Breakfast after a sleepless night
My welcome drink last night was a little bottle of pink champagne, but I only drank a little before dumping it out. I was feeling pretty sick and don't know if it was the champagne, the rich food at dinner, the amount of Radler, or a combination of all of it. This morning breakfast was a roll, turkey spread (like liverwurst), applesauce, orange juice, jelly, and a lovely pastry. The conductor brought me coffee instead of tea -- he really wasn't very attentive. My toilet paper roll had been very low when I got into the compartment last night and I asked for more. In the middle of the night, I had to put on my coat and walk down to the public facility at the end to swipe some paper. It smelled like a urinal! There's a bigger shower than what I have but I can't imagine staying in there long enough to shower, or putting anything on the floor.  P.S. He finally brought a roll in the morning.

Despite a less-than-wonderful night train trip, I still love traveling by train and plan to do it as often as possible!

Wednesday, September 17, 2014

Auf Wiedersehen Germany

Lovely last day in Germany -- I actually hate to leave, but looking forward to my overnight train ride to Amsterdam. Spent many hours in the train station this evening and, at one point, policemen came into the waiting lounge to check a bag that was unattended. Turned out to be someone's clothes, but it could have been quite the tragedy since they just simply opened it with all of us still sitting there. I was able to sit in the DB (Deutsche Bahn - the rail service) first class lounge because of the type of train ticket that I bought, but the lounge wasn't anything special: free coffee, tea, soda.

From my research, I was aware of a place to eat in the station called Mongdratzerl, which ended up being right outside the left luggage room on the end of the station closest to my departure area. Sweet! The menu was in German but the waiter was really helpful and I was able to get pork and a Radler. The bread dumplings were way superior to the ones at Hofbrauhaus -- more like a really good stuffing at Thanksgiving. The pork was tender and yummy, and there was this awesome au jus on the plate. Great meal with 2 mugs of Radler, which necessitated a couple of trips to the toilet. It cost 50 cents, but they give you slugs to use if you're a customer.

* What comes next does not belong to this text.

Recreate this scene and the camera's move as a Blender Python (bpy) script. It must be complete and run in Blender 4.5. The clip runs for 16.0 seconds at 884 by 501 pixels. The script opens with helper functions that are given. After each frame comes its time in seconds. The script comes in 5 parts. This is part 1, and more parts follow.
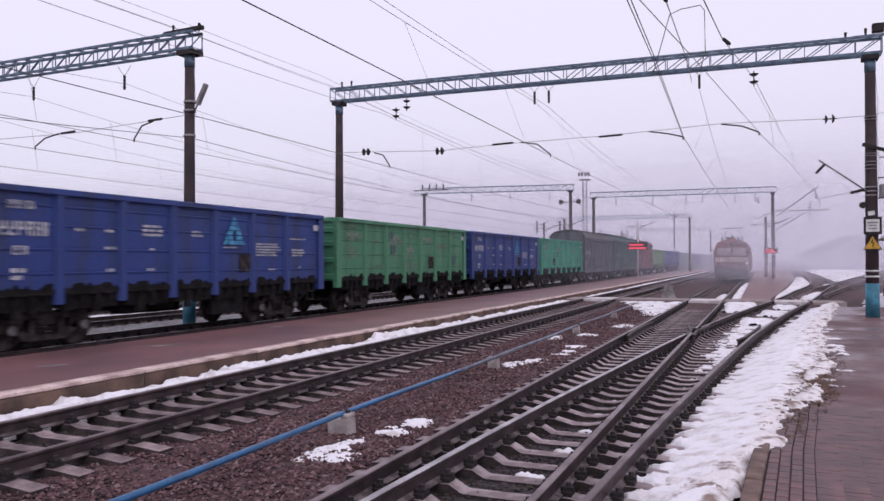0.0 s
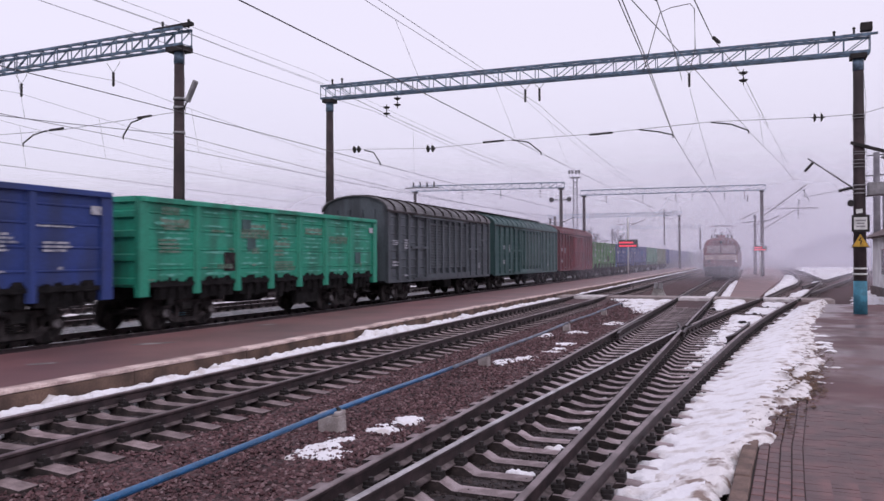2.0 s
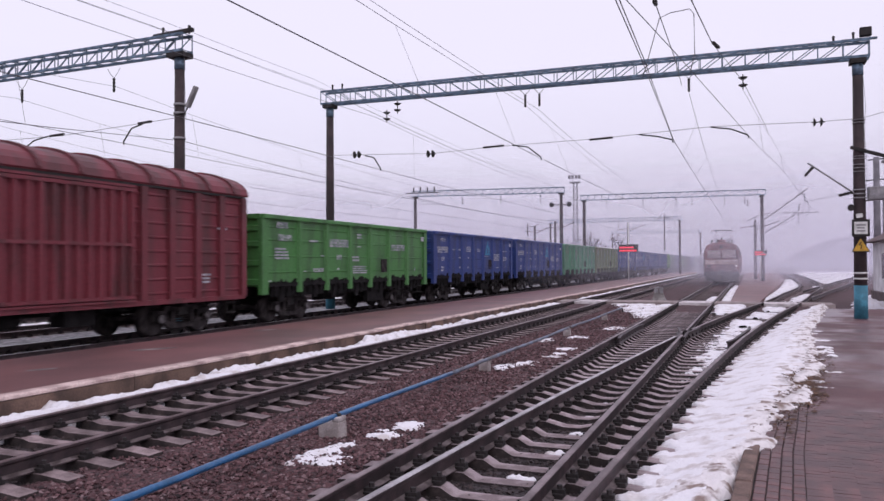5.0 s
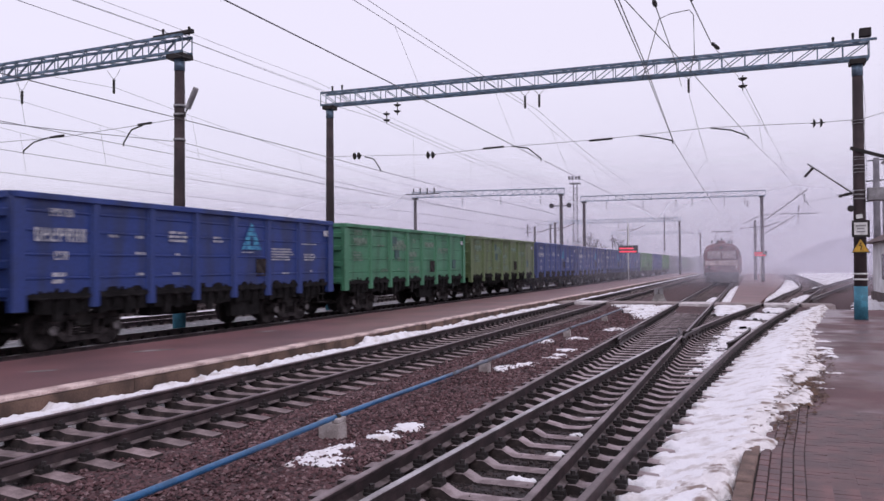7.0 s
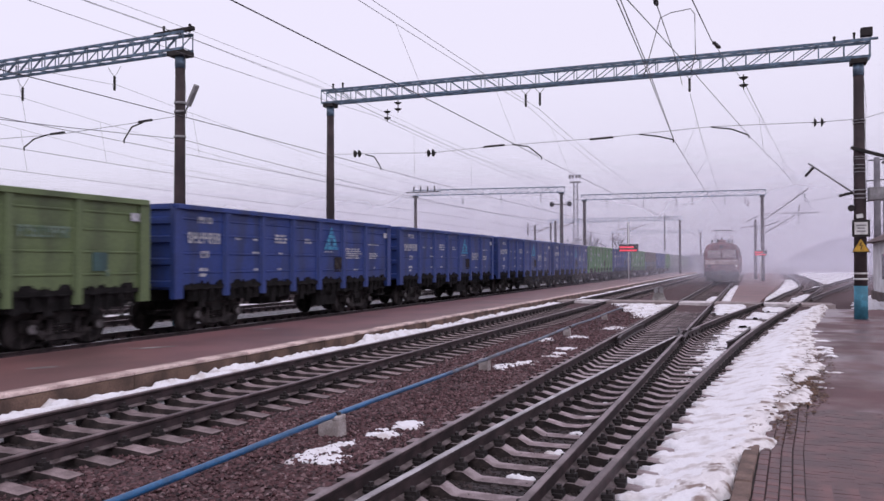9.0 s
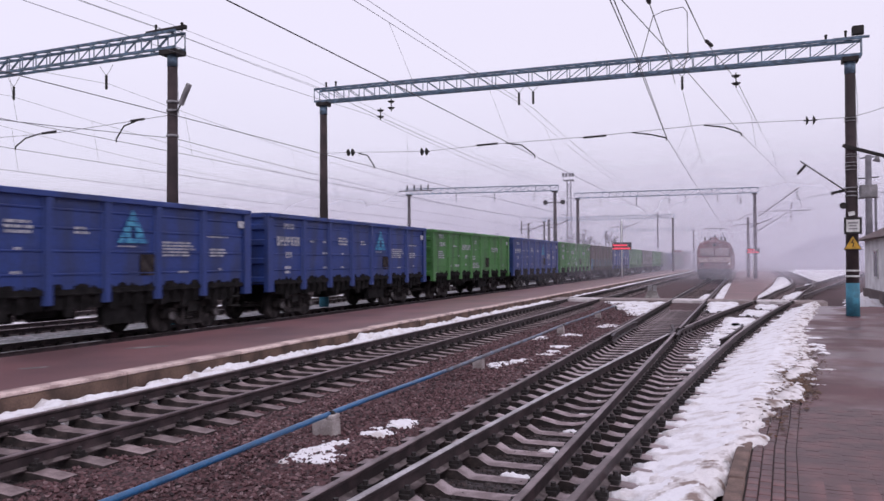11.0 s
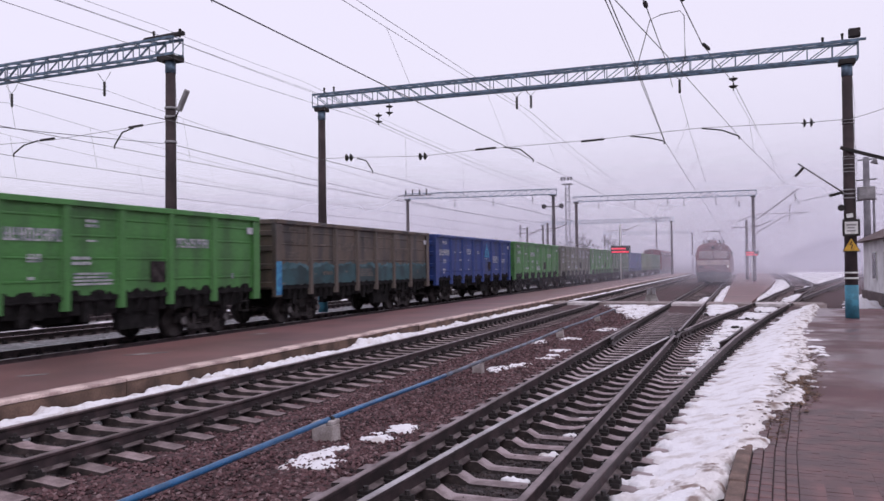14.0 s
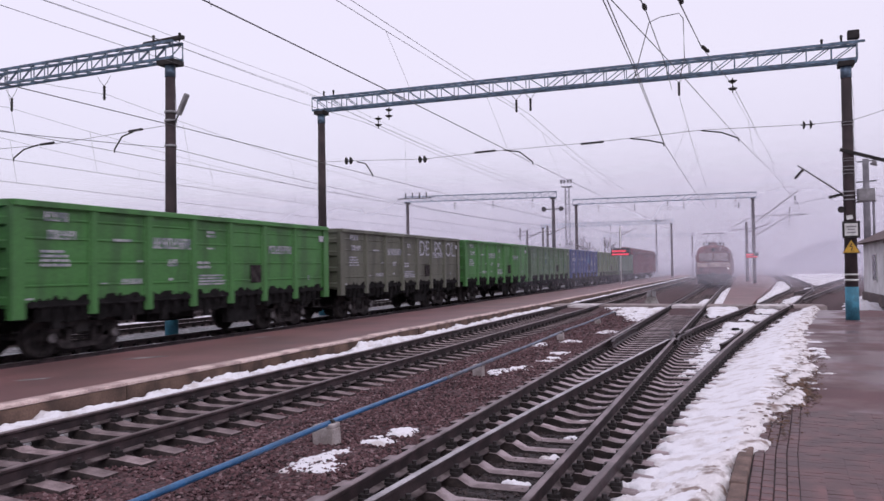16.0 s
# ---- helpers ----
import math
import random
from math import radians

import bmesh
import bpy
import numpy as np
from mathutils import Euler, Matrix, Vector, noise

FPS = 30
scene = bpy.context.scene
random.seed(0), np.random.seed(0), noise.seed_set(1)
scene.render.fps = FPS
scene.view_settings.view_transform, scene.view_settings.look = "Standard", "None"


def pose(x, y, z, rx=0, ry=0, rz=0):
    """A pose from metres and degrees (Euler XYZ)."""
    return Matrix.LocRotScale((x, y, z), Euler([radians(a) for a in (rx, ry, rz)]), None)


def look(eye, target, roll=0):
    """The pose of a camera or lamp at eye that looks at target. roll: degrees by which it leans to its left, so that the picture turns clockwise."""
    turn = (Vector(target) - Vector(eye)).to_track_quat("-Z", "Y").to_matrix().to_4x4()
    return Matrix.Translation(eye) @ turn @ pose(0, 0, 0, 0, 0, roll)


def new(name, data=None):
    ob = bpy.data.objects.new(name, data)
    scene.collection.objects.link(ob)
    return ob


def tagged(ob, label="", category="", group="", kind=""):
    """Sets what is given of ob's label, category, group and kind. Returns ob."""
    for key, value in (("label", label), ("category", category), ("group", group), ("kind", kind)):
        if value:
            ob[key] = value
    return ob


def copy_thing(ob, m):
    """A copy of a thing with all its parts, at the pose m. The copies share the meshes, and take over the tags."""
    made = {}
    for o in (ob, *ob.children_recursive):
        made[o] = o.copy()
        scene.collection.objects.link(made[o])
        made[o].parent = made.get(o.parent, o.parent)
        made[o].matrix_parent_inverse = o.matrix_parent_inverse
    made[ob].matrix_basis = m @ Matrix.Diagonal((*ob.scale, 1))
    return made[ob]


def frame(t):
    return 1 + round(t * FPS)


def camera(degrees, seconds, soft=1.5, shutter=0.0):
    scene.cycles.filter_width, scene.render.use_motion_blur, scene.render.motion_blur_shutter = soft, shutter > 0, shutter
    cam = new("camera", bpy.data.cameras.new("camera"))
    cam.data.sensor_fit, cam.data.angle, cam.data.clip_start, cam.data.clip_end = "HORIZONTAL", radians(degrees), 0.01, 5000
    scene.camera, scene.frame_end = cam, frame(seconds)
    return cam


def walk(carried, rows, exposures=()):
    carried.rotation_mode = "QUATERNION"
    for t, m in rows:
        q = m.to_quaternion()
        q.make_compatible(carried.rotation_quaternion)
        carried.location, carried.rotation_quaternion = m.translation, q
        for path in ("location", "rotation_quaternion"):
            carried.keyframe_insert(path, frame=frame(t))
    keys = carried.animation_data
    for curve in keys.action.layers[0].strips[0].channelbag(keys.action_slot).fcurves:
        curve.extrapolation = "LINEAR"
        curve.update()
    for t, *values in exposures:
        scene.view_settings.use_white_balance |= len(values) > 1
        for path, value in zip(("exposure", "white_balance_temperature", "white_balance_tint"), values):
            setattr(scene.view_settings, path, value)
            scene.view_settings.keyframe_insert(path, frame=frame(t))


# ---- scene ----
cam = camera(59.9, 16.0, soft=1.5, shutter=0.22)
EYE = (0.0, 0.0, 1.893)
# seconds, turn to the left of the rails, tilt up, roll (degrees)
TURNS = [
    (0, 22.570, 0.812, -0.194), (0.5, 22.283, 0.630, -0.077), (1, 22.179, 0.508, -0.114), (1.5, 21.932, 0.566, -0.170),
    (2, 21.877, 0.635, -0.194), (2.5, 21.876, 0.690, -0.175), (3, 21.886, 0.651, -0.237), (3.5, 21.885, 0.733, -0.278),
    (4, 21.896, 0.823, -0.232), (6.5, 21.895, 1.179, -0.387), (7, 21.892, 1.099, -0.322), (7.5, 21.890, 1.081, -0.295),
    (8, 21.893, 1.079, -0.200), (8.5, 21.904, 1.004, -0.135), (9, 21.906, 0.960, -0.118), (11.5, 21.318, 0.858, -0.383),
    (12, 21.310, 0.937, -0.503), (12.5, 21.318, 0.910, -0.585), (13, 21.308, 1.020, -0.696), (13.5, 21.314, 1.136, -0.655),
    (14, 21.349, 1.188, -0.646), (14.5, 21.336, 1.306, -0.681), (15, 21.340, 1.341, -0.714), (15.5, 21.341, 1.353, -0.731),
    (16, 21.348, 1.409, -0.818)]
# handheld: the camera stands and only turns
walk(cam, [(t, pose(*EYE) @ pose(0, 0, 0, 0, 0, turn) @ pose(0, 0, 0, 90 + tilt) @ pose(0, 0, 0, 0, 0, roll))
           for t, turn, tilt, roll in TURNS], exposures=[(0, 0.0), (2, 0.0), (3, 0.08), (4, 0.08), (6, 0.0), (16, 0.0)])

# ---- light: an overcast, misty winter sky ----
world = bpy.data.worlds.new("overcast_sky")
scene.world = world
world.use_nodes = True
wn, wl = world.node_tree.nodes, world.node_tree.links
wn.clear()
w_out, w_bg, w_mix = wn.new("ShaderNodeOutputWorld"), wn.new("ShaderNodeBackground"), wn.new("ShaderNodeMix")
w_sky, w_co, w_sep, w_ramp = wn.new("ShaderNodeTexSky"), wn.new("ShaderNodeTexCoord"), wn.new("ShaderNodeSeparateXYZ"), wn.new("ShaderNodeValToRGB")
w_sky.sky_type, w_sky.sun_disc, w_sky.sun_elevation, w_sky.sun_rotation = "NISHITA", False, radians(35), radians(120)
w_mix.data_type = "RGBA"
w_mix.inputs["Factor"].default_value = 0.985
els = w_ramp.color_ramp.elements
els[0].position, els[0].color = 0.0, (0.60, 0.545, 0.69, 1)
els[1].position, els[1].color = 0.5, (0.895, 0.835, 1.01, 1)
e = els.new(0.10)
e.color = (0.735, 0.675, 0.83, 1)
e = els.new(0.25)
e.color = (0.85, 0.79, 0.95, 1)
wl.new(w_co.outputs["Generated"], w_sep.inputs[0])
wl.new(w_sep.outputs["Z"], w_ramp.inputs[0])
wl.new(w_sky.outputs[0], w_mix.inputs["A"])
wl.new(w_ramp.outputs[0], w_mix.inputs["B"])
wl.new(w_mix.outputs["Result"], w_bg.inputs[0])
wl.new(w_bg.outputs[0], w_out.inputs[0])
w_bg.inputs[1].default_value = 0.98
sun = new("sun", bpy.data.lights.new("sun", "SUN"))
sun.data.energy, sun.data.angle, sun.data.color = 0.6, radians(40), (1.0, 0.96, 0.98)
sun.matrix_world = look((40, -60, 70), (0, 0, 0))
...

That reminds me of something else: when something costs less than a euro, they'd ask for 75 cents just like at home.

My tiny little sleeping berth on the train
Another incident: at the Alte Pinakothek I had to throw away my bottle of water -- the one I've been hauling around and refilling since Paris! The guard told me I could rent a locker for €2,00 to store it. Since I can buy bottles of water for less, it seemed quite the best option to throw it away. I've never had to do that before in any museum. The guards at both museums were quite active; continually moving from room to room.

Same plumbing for sink and shower
What odd travelers you see in Europe's train stations. I'm sure they're from all over -- maybe even some Americans. I've seen people with bicycles (lots of them), tons of backpacks (some of them really huge), walking sticks, skis, Tyrolean garb, every size and style of suitcase, kids, you name it.

As I'm leaving, I really have this train thing figured out. Trains are very reliable so, if it's supposed to leave from a certain track at a certain time, it does. There are also little diagrams showing where the cars will line up when the train comes in. It allows you to stand in the correct spot for your reserved seat (mostly). When the train arrives, you can board.

Compact little bathroom
So I boarded the correct train and the correct car and found my compartment. So tiny! There is a pull down seat I could use for my suitcase, but just a couple of knobs on the wall to use with hangers. I can't even imagine two or three people in this room! I didn't realize that not all the compartments have bathrooms. Mine is super tiny (you swing the sink into the shower to use the toilet and vice versa -- same faucet for both), but at least I don't have to go down the hall to pee.

I took a short shower before turning in; there are some young guys in the next compartment so I'm hoping they won't be too loud.

Last Day in Germany

Ticket machine for tram system
Tram in Munich
How awesome it was to not set an alarm last night! Slept in this morning and celebrated my last day in Germany with some liverwurst for breakfast. Dropped my luggage and coat in a very small locker at Hbf and jumped on the tram to go to the museums.  I had really wanted to go to the Alte Pinakothek (old picture gallery) as I like old Masters.  However, their idea of old is definitely ancient -- we're talking 12th and 13th century. It was good but not great.  Also, the museum is undergoing renovation so half of it was closed. The good part was the reduced entry fee and free audio guide.

The weather has been really glorious, and today was no exception. There were young people relaxing in the grass all around the museum.

'Munich Beer Garden' by Lieberman
Being still early in the afternoon, I opted to also visit the Neue Pinakothek (new picture gallery) where I expected modern art. Nope! Here's where I found Pisarro, Monet, and Van Gogh. Again, a free audio guide and a museum really well laid out. This one I really enjoyed. I may have found someone new to admire: Pisarro. It's not like I had never heard of him before, but I hadn't paid much attention to his works. Also Max Lieberman; at least his 'Munich Beer Garden'. Loved it. Before coming over here, I watched a documentary on the 'Rape of Europa' or the theft of art by the Nazis and the efforts by surviving family members to recover it.  In the Neue Pinakothek I saw a painting that looked very much like one of the works in that documentary -- a work by Gustav Klimt.

Walking back to the tram stop, I walked under buckeye trees -- another reminder of how Germany is so much like home.